Last updated: Wed 19 Feb 2020, 4:15 PM

The Islamic Research Council of Al-Azhar University, Sunni Islam's highest seat of learning, said that the tunnels were used to smuggle drugs and threatened Egypt's security, the Al-Masri Al-Yawm newspaper reported.
"It is one of Egypt's legitimate rights to place a barrier that prevents the harm from the tunnels under Rafah, which are used to smuggle drugs and other (contraband) that threaten Egypt's stability," the paper quoted the clerics as saying.
"Those who oppose building this wall are violating the commands of Islamic law," they added, after a meeting attended by Egypt's top cleric Sheikh Mohammed Said Tantawi, who is a government appointee.
Construction of the underground barrier has drawn angry condemnation from the Hamas rulers of the Gaza Strip, which relies on the tunnels for food and fuel, as well as the weapons and other contraband the barrier is designed to stop.

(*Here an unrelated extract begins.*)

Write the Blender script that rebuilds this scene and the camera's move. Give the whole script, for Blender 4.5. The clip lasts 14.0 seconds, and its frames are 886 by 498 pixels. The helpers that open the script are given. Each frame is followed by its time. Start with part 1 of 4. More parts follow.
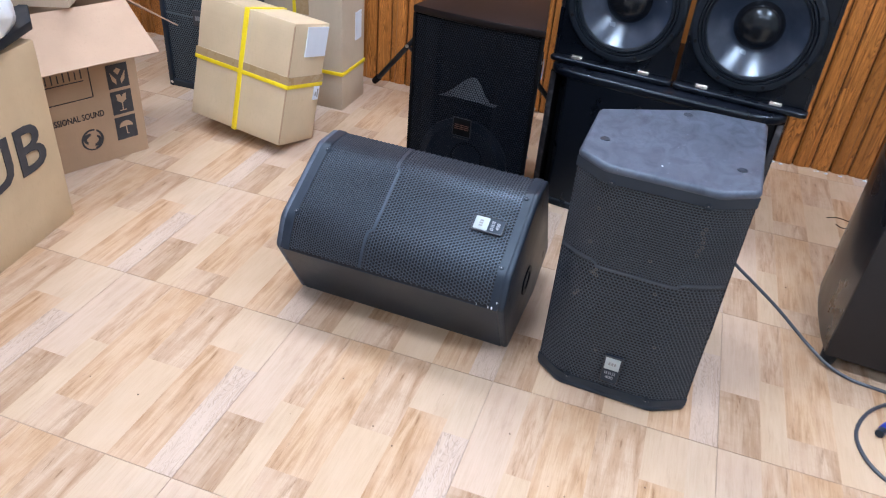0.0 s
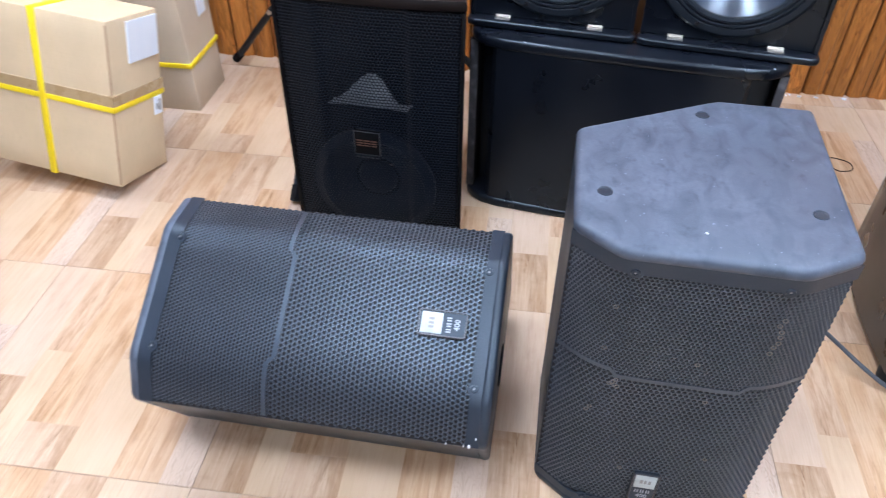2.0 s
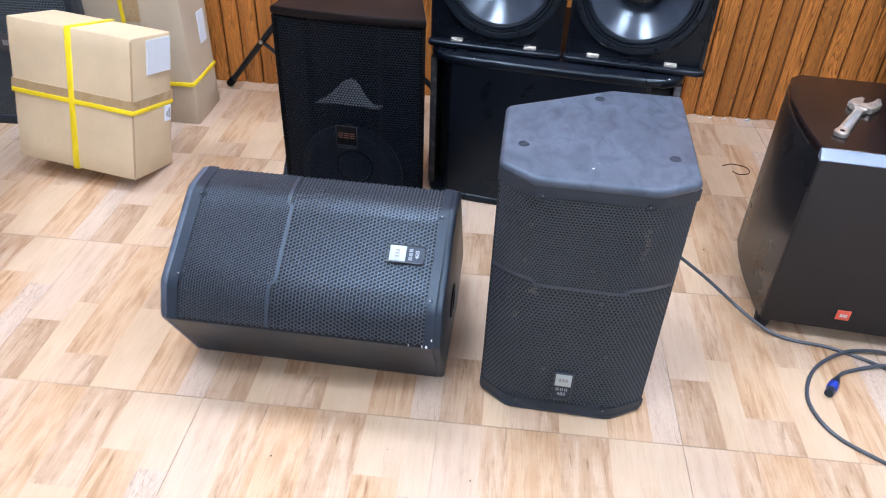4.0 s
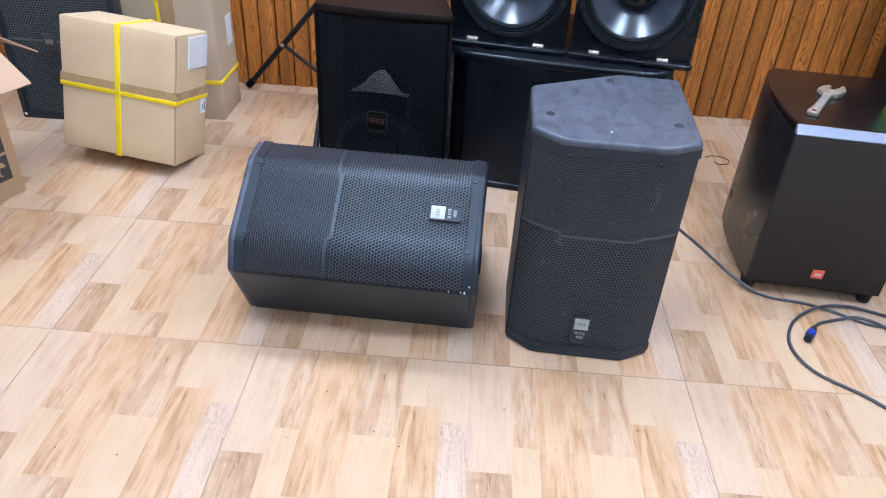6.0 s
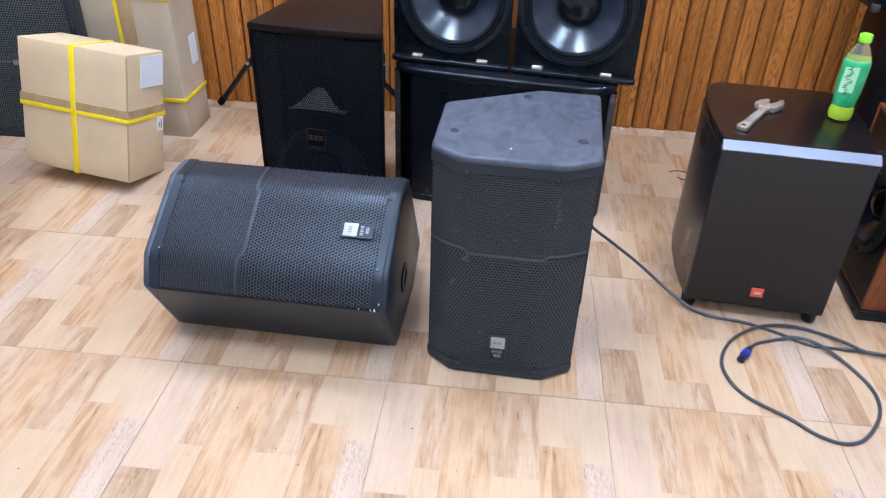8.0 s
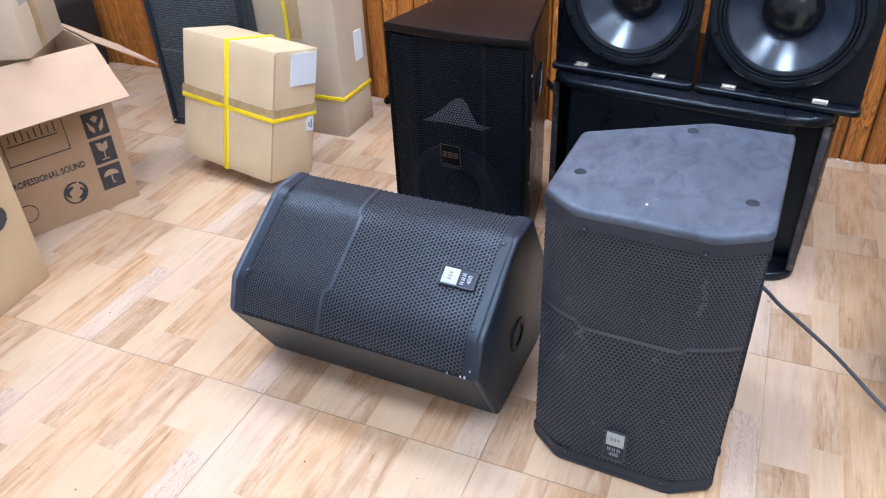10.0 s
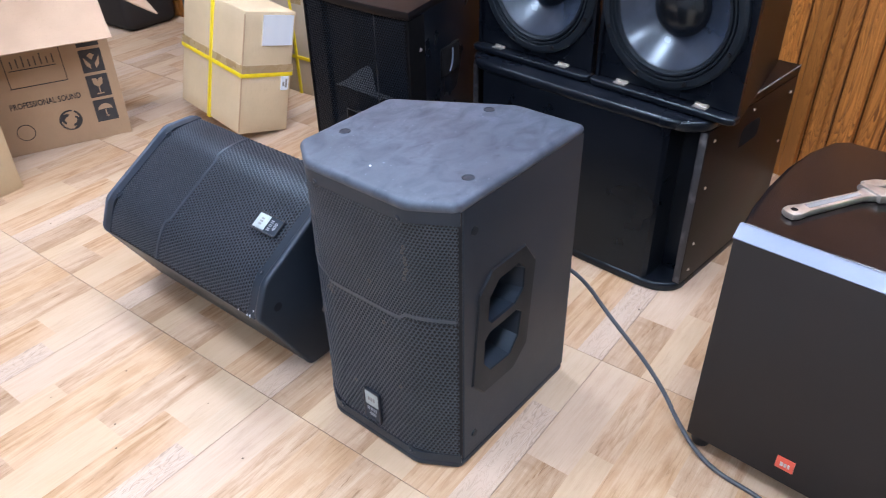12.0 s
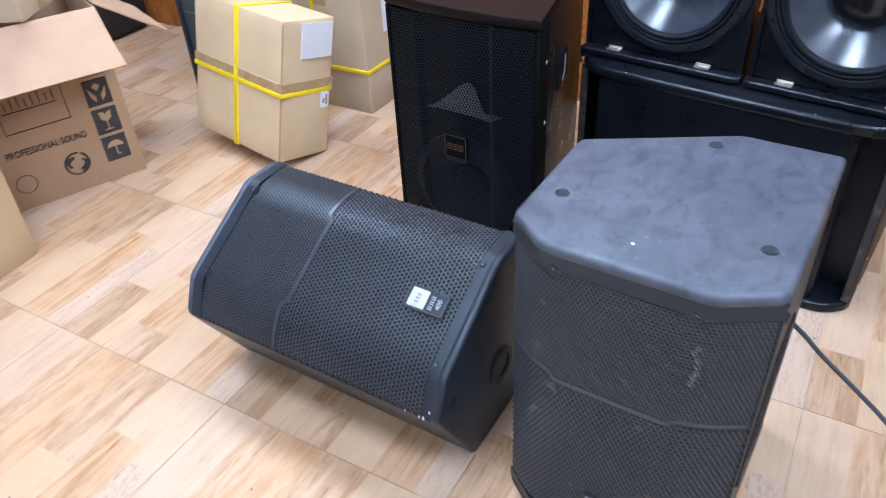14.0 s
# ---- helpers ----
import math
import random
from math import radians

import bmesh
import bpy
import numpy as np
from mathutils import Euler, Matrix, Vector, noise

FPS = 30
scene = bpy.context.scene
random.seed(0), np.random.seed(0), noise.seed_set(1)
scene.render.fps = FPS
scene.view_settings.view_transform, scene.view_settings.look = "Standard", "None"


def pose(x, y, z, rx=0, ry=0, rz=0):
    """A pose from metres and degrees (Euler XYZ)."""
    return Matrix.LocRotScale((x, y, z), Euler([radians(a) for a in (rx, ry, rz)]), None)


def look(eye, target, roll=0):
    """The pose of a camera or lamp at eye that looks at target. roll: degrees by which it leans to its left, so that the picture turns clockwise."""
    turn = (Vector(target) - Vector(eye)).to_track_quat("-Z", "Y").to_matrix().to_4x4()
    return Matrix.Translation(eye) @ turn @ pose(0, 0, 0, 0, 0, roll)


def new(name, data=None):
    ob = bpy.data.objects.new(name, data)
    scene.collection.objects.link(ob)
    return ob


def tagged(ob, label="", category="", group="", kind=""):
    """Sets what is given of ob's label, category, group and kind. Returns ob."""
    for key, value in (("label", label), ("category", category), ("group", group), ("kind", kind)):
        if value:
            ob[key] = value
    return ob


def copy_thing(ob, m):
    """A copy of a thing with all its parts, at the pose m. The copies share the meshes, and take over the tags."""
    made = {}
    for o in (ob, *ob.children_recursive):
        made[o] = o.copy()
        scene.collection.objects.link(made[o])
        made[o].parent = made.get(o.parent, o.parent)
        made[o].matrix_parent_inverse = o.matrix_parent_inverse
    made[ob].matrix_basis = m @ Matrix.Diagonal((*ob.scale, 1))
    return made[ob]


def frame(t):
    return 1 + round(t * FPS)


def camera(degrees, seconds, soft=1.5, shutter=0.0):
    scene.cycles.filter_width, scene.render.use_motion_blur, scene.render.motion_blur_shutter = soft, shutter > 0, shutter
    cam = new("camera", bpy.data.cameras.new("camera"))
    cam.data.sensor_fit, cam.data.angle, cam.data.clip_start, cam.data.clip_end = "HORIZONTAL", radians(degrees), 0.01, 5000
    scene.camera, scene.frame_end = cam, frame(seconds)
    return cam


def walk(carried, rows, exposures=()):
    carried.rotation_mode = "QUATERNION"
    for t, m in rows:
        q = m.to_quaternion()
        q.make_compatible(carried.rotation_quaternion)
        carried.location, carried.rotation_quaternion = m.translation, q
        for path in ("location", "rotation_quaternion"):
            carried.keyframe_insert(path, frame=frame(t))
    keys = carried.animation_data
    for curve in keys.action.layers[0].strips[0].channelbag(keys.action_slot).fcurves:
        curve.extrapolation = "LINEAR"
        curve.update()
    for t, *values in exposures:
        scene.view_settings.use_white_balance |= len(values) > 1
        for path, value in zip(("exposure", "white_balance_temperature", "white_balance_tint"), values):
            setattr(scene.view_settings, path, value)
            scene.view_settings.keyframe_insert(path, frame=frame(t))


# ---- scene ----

Israel has sealed the territory off to all but very limited supplies of basic goods ever since the Islamist group seized control in 2007, ousting forces loyal to Western-backed Palestinian president Mahmud Abbas.
Hamdi Hassan, an Islamist member of the Egyptian parliament, has filed a lawsuit against President Hosni Mubarak demanding a halt to construction of the barrier, the newspaper reported.